The "profit" "earned" by oil companies has two components: land rent, the value of the oil resource itself, and profit/interest on their capital.

To the extent that oil companies are retaining land rent (aka scarcity rent), they're collecting a windfall.

For oil pumped outside the US, there's nothing we can do about that---that's the problem for other peoples and governments. For oil pumped _within_ the US, it's our problem. Oil companies should be collecting as little scarcity rent as possible.

My impression---oddly, no one is bringing up any numbers---is that in the US, oil companies collect a large fraction of scarity rent.

It's difficult to get modern, neoclassical economists to speak about this, because they often seem unaware that there are three factors of production: land, labor, and capital, preferring to conflate land and labor. (Unfortunately, many of those on the left inherited this same tendency from Marx.)

http://en.wikipedia.org/wiki/Factors_of_production

http://en.wikipedia.org/wiki/Land_%28economics%29

http://www.wealthandwant.com/docs/Gaffney_LaaDFoP.html

I forgot to add that there's nothing "wrong" with oil companies collecting profits on their capital.

If I own an inventory to sell and I know the replacement stock may cost $5 I will sell what I have for $5.20, with no consideration of what it had cost.

I need to buy more to sell tomorrow today, not yesterday.

Accounting and cash management view of supply shock motives.

I think ilsm's explanation is way, way better than Hamilton's. Because it is more traditional business school than classical economics.

Of course, I was tepidly OK with the excerpt, but wondering why I wasn't quite thrilled until he said "Anyone who has taken an introductory economics class will recognize this as an example of exactly how capitalism is supposed to function."

At that point I cringed, as anybody who has been here for awhile knows that I think Econ 101 causes more brain damage than an icepick to the frontal lobes.

I think economists, like JH who are well beyond Introductory Economics and no doubt have considered islm's description, think we are stupid so they just give up and throw 101 models at us because said models are easy and it gets us in the drooling mob to the right conclusion.

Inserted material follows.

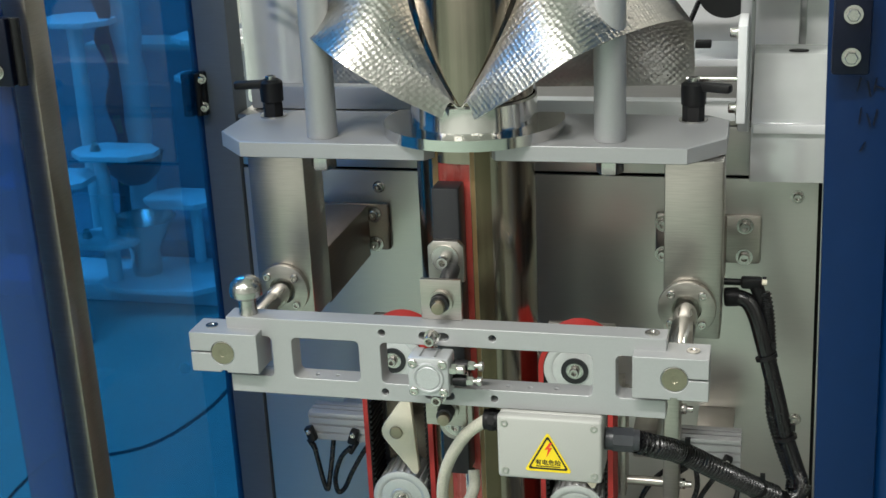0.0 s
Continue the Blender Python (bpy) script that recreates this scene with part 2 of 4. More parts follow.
def sweep(points, radius, seg=12, steps=10, rib=0.0, pitch=0.004):
    """A hose along a smooth path, ribbed where rib is given."""
    path = smooth_path(points, steps)
    if rib:
        dense = [path[0]]
        for a, b in zip(path, path[1:]):
            n = max(1, round((b - a).length / (pitch / 4)))
            dense += [a.lerp(b, k / n) for k in range(1, n + 1)]
        path = dense
    bm, rings, side = bmesh.new(), [], None
    for i, p in enumerate(path):
        d = (path[min(i + 1, len(path) - 1)] - path[max(i - 1, 0)]).normalized()
        side = (d.orthogonal() if side is None else side - d * side.dot(d)).normalized()
        up = d.cross(side)
        r = radius + (rib if i % 4 in (0, 1) else -rib if rib else 0)
        rings.append([bm.verts.new(p + r * (math.cos(2 * math.pi * k / seg) * side + math.sin(2 * math.pi * k / seg) * up)) for k in range(seg)])
    for a, b in zip(rings, rings[1:]):
        for k in range(seg):
            bm.faces.new((a[k], a[(k + 1) % seg], b[(k + 1) % seg], b[k]))
    bm.faces.new(rings[0][::-1])
    bm.faces.new(rings[-1])
    bmesh.ops.recalc_face_normals(bm, faces=bm.faces)
    return bm


def join(*bms):
    out = bms[0]
    for b in bms[1:]:
        me = bpy.data.meshes.new("t")
        b.to_mesh(me)
        out.from_mesh(me)
        bpy.data.meshes.remove(me)
        b.free()
    return out


def cut(bm, *cutters):
    """bm less the cutters."""
    def temp(b):
        me = bpy.data.meshes.new("t")
        b.to_mesh(me)
        b.free()
        return new("t", me)
    body, tool = temp(bm), temp(join(*cutters))
    mod = body.modifiers.new("b", "BOOLEAN")
    mod.operation, mod.object, mod.solver, mod.use_self = "DIFFERENCE", tool, "EXACT", True
    me = bpy.data.meshes.new_from_object(body.evaluated_get(bpy.context.evaluated_depsgraph_get()))
    out = bmesh.new()
    out.from_mesh(me)
    old = body.data, tool.data
    bpy.data.objects.remove(body)
    bpy.data.objects.remove(tool)
    bpy.data.meshes.remove(me)
    for o in old:
        bpy.data.meshes.remove(o)
    return out


def mesh_of(bm, name, material, shift=(0, 0, 0)):
    bmesh.ops.translate(bm, verts=bm.verts, vec=-Vector(shift))
    for f in bm.faces:
        f.smooth = True
    for e in bm.edges:
        if len(e.link_faces) == 2 and e.calc_face_angle(0) > 0.6:
            e.smooth = False
    me = bpy.data.meshes.new(name)
    bm.to_mesh(me)
    bm.free()
    me.materials.append(material)
    return me


def origin_of(ob):
    at = Vector()
    while ob:
        at += ob.location
        ob = ob.parent
    return at


def part(name, bm, material, parent, label="", bevel=0.0):
    ob = new(name, mesh_of(bm, name, material, origin_of(parent)))
    ob.parent = parent
    if bevel:
        mod = ob.modifiers.new("worn_edge", "BEVEL")
        mod.width, mod.segments, mod.limit_method, mod.angle_limit = bevel, 2, "ANGLE", radians(50)
        mod.harden_normals = False
    return tagged(ob, label)


def solo(name, bm, material, label, category, group="", kind="", bevel=0.0):
    ob = new(name, mesh_of(bm, name, material))
    if bevel:
        mod = ob.modifiers.new("worn_edge", "BEVEL")
        mod.width, mod.segments, mod.limit_method, mod.angle_limit = bevel, 2, "ANGLE", radians(50)
    return tagged(ob, label, category, group, kind)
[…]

If maybe for the wrong reasons, well, they can live with it I guess. But the blowback (e.g., a nation that only doesn't laugh uproariously at Republican economic nostrums but actually elects them even after they ruin the budget) is painful.

But that's why they went for tenure instead of slugging it out in the marketplace with the rest of us.

I think that it is imperative for Congress to show that they "feel our pain". Of course, it can be done with varying degrees of sense.

I would be elated to see Congresscritters and their stuffers switching to bicycles and public transportation, making tele-conference appearances to save on airplane flights etc. Mind you, the more elastic the demand, the smaller are the price spikes.

Liberal,

So there is this guy in my office who wants to be part of the discussion. The problem is, he isn't really a thinker. He's more of a Sunday gas-bag watcher with a loud voice. When his loud assertions fail to convince the rest of us, he asks "why won't you listen to what I'm saying?" I have gently explained that failure to listen is not the only explanation for not agreeing with him. It could be that we listen, and decide his argument is wrong.

You are making essentially the same sort of argument as my loud colleague with things like –

"…step back and look at the fundamental economics of the issue---something I doubt many _economists_ have done."

That is like saying "think about the physics involved – something many physicists have failed to do" or "think about the role of yeast – something many brewers ignore." Economists look at fundamental economics of issues. That's what they do. If they don't adopt your views, it is almost certainly not because they have failed to consider the fundamental economics of the situation.

Even if you are going to go on and on and on about "rents" to the exclusion of all else, you don't need to accuse others of intellectual failure in the process. To put it another way, if you want to convince people, don't start out making yourself sound full of crap.

And try to get some more keys for that piano. One note isn't enough.